**Set task**
Each line containing the word "recreates" should be found and copied.

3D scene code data
* * *
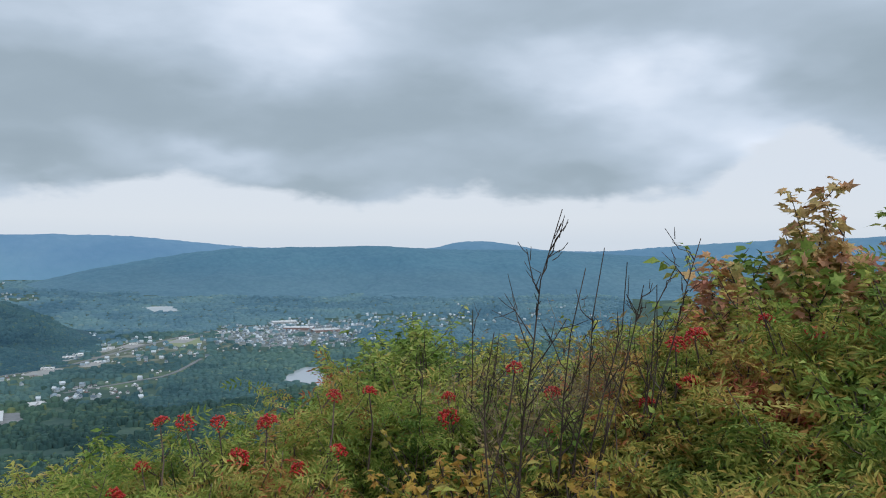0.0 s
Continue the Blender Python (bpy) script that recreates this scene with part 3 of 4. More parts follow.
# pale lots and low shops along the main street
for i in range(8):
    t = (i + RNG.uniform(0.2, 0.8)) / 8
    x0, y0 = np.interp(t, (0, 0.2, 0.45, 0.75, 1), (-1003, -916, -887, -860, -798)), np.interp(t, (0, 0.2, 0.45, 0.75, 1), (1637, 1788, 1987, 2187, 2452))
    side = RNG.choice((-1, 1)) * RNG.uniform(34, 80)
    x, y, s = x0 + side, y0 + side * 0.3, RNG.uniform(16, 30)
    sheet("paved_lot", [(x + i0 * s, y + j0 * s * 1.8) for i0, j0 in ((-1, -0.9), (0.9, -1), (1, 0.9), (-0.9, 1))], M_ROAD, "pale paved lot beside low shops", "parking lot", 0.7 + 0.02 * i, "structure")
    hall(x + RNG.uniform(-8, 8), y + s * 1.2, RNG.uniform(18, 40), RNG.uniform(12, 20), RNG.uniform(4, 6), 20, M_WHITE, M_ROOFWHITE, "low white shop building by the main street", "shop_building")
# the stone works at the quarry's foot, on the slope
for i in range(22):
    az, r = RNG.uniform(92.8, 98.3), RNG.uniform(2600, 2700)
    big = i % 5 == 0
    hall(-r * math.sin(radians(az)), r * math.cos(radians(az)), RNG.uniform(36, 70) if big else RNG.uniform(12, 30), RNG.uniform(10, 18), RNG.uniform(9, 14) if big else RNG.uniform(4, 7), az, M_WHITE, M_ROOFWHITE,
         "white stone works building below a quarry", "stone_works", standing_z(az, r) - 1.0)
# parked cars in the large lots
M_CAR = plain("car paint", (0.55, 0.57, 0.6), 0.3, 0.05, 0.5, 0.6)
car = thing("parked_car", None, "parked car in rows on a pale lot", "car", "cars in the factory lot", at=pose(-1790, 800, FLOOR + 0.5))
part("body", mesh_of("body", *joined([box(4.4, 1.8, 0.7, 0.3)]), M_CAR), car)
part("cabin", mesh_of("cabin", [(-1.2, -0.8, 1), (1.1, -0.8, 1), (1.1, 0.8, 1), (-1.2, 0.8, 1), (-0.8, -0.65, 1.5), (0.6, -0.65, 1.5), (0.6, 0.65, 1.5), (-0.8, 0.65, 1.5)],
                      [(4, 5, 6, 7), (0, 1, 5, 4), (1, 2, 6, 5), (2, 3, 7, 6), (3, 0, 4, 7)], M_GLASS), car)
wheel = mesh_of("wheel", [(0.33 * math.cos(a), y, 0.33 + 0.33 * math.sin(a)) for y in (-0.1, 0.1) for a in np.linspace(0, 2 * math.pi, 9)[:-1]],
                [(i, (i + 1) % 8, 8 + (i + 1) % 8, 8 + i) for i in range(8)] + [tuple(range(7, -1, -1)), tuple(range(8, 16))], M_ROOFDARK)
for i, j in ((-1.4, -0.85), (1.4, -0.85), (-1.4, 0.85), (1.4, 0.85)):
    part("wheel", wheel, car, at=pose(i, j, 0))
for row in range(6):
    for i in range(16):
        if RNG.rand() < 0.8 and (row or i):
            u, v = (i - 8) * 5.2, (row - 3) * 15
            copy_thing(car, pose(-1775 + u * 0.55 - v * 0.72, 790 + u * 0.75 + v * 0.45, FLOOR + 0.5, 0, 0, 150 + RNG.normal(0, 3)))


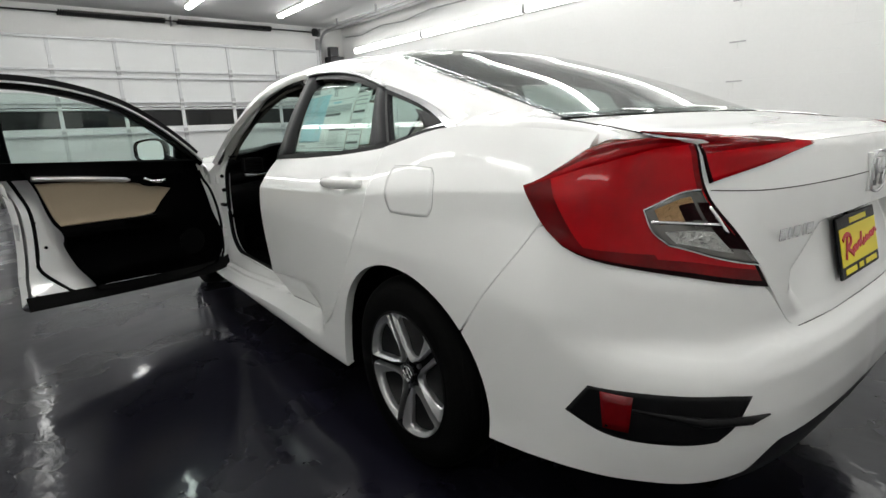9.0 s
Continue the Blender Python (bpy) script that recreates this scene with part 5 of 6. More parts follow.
* * *
**Solution to this problem**
Continue the Blender Python (bpy) script that recreates this scene with part 3 of 4. More parts follow.
Continue the Blender Python (bpy) script that recreates this scene with part 5 of 6. More parts follow.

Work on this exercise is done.